PROBLEM DETAILS
Take the lines of the data below from the very first through the line containing "scene.render.fps = FPS" and output them exactly, pictures excluded.
·····
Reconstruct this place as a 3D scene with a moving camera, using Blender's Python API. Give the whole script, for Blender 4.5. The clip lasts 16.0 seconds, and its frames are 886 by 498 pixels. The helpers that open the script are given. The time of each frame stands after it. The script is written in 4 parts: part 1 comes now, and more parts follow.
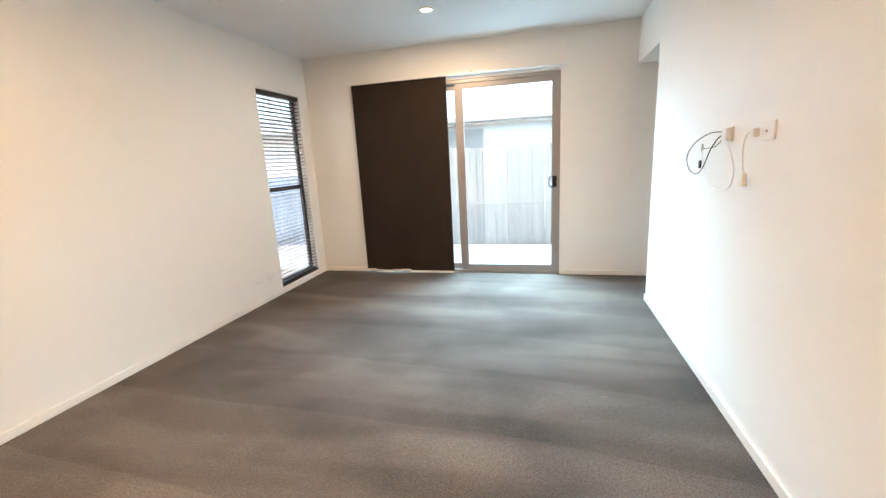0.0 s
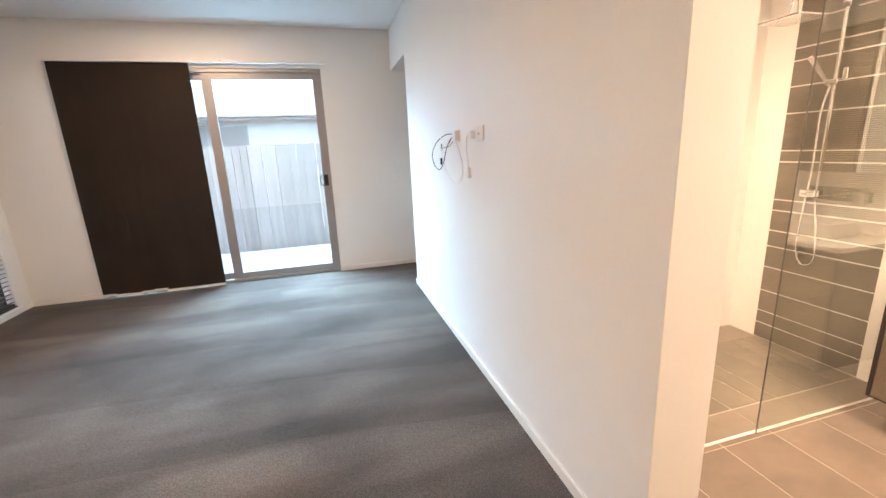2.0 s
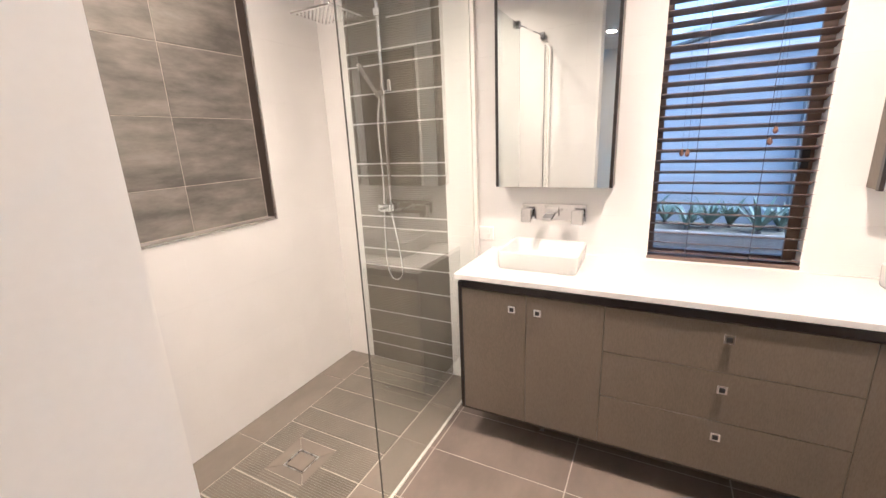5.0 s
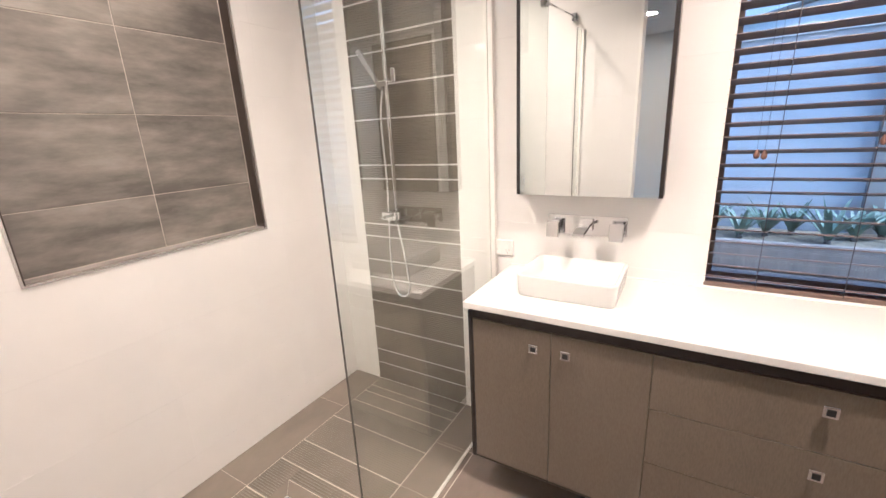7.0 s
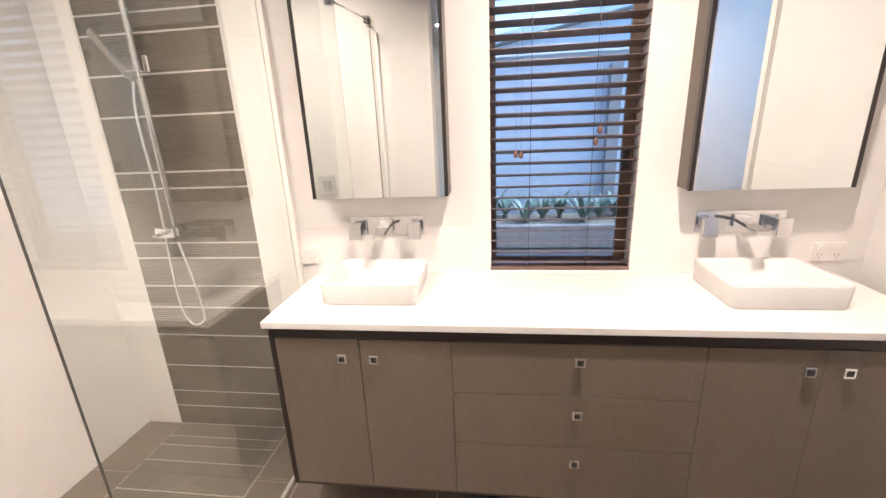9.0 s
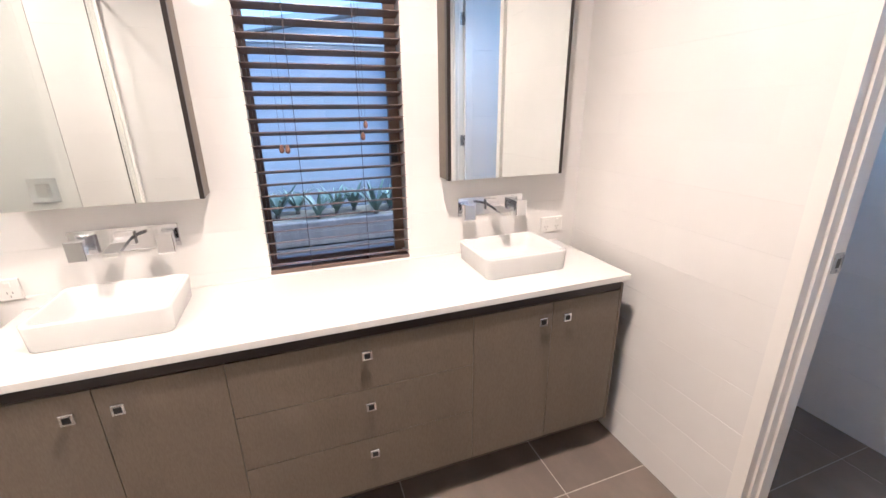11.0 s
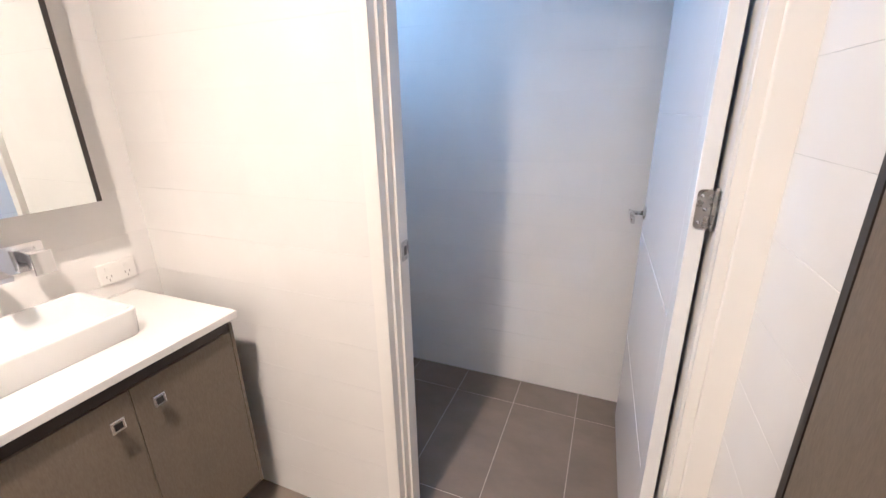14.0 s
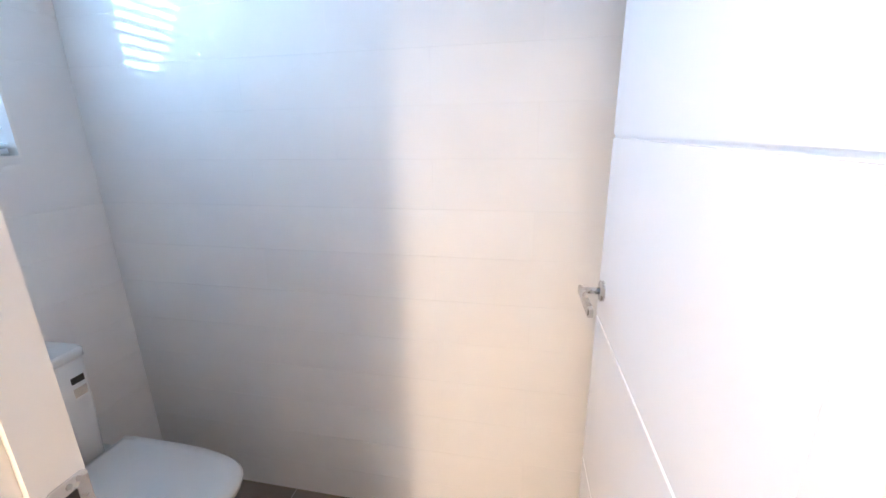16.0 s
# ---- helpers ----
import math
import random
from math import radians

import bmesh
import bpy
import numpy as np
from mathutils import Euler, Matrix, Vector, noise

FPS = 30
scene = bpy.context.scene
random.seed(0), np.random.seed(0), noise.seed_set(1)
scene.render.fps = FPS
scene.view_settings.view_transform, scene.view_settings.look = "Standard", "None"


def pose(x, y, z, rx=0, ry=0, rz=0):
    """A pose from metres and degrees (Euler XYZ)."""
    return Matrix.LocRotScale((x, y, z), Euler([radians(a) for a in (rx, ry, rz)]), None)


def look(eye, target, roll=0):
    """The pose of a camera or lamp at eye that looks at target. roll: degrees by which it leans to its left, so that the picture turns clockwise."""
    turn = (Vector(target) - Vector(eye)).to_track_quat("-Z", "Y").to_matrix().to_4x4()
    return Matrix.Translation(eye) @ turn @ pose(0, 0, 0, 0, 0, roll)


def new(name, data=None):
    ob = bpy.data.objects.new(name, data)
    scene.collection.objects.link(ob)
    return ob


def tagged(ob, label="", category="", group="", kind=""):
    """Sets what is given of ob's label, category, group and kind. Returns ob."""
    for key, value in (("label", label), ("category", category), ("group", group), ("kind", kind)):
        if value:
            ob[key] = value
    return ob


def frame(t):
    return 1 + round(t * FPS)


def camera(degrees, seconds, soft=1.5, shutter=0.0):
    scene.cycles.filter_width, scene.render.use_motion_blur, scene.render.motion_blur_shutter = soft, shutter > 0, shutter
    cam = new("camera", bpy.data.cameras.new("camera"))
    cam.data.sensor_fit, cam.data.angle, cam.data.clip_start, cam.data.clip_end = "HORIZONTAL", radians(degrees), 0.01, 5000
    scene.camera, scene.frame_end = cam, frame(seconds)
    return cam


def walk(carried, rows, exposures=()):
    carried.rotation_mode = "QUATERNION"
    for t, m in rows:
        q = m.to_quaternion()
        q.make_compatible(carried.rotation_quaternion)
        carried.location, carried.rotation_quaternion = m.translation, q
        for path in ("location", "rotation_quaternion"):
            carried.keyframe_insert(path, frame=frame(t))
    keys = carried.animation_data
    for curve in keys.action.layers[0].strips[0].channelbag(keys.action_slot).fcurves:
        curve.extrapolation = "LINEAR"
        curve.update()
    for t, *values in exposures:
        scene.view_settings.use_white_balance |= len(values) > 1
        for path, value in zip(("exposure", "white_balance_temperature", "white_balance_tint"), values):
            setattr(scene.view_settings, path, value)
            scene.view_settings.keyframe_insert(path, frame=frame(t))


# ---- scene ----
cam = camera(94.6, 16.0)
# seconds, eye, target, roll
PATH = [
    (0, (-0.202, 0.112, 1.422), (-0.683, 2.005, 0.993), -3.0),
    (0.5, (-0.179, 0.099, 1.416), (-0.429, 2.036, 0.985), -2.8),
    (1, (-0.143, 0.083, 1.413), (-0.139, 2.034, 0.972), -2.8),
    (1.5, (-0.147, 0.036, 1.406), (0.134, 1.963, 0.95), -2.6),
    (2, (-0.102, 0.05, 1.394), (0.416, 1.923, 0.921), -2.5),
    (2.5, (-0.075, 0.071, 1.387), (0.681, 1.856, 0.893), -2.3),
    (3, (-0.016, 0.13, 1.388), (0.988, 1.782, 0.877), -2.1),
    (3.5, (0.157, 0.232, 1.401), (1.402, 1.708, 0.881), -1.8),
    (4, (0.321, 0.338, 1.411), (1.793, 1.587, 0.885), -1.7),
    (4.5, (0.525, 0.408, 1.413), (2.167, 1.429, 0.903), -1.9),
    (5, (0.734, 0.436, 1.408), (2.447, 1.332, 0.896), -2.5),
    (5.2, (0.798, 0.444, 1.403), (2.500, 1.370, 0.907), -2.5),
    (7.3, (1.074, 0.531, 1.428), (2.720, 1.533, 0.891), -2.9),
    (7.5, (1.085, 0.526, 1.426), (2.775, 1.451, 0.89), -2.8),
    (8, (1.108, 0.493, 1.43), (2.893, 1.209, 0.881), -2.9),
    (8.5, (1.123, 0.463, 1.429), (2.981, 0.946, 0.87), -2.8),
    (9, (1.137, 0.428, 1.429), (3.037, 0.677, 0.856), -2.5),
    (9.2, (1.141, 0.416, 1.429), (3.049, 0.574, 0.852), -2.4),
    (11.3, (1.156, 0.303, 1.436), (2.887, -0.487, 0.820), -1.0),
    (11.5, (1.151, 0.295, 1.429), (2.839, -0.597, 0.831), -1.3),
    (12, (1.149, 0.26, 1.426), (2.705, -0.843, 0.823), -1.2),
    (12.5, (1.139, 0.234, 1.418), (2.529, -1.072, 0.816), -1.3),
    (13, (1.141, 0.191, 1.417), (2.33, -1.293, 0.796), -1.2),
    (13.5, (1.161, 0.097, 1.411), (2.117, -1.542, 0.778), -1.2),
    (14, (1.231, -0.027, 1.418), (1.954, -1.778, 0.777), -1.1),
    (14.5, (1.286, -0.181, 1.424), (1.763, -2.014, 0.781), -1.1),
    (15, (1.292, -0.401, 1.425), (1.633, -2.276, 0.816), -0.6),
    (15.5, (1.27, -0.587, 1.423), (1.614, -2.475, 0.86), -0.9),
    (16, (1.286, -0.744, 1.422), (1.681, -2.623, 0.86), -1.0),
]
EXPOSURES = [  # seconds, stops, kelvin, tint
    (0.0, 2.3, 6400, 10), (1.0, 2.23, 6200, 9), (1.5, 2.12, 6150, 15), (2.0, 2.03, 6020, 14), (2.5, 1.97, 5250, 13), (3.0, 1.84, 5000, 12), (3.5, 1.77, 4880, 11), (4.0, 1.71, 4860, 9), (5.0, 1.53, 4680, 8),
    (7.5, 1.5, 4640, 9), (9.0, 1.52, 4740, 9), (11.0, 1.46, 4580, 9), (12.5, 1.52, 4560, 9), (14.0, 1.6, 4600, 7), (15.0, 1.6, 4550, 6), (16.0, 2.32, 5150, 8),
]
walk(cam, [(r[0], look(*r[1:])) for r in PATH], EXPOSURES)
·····
RESULT
Reconstruct this place as a 3D scene with a moving camera, using Blender's Python API. Give the whole script, for Blender 4.5. The clip lasts 16.0 seconds, and its frames are 886 by 498 pixels. The helpers that open the script are given. The time of each frame stands after it. The script is written in 4 parts: part 1 comes now, and more parts follow.
0.0 s
2.0 s
5.0 s
7.0 s
9.0 s
11.0 s
14.0 s
16.0 s
# ---- helpers ----
import math
import random
from math import radians

import bmesh
import bpy
import numpy as np
from mathutils import Euler, Matrix, Vector, noise

FPS = 30
scene = bpy.context.scene
random.seed(0), np.random.seed(0), noise.seed_set(1)
scene.render.fps = FPS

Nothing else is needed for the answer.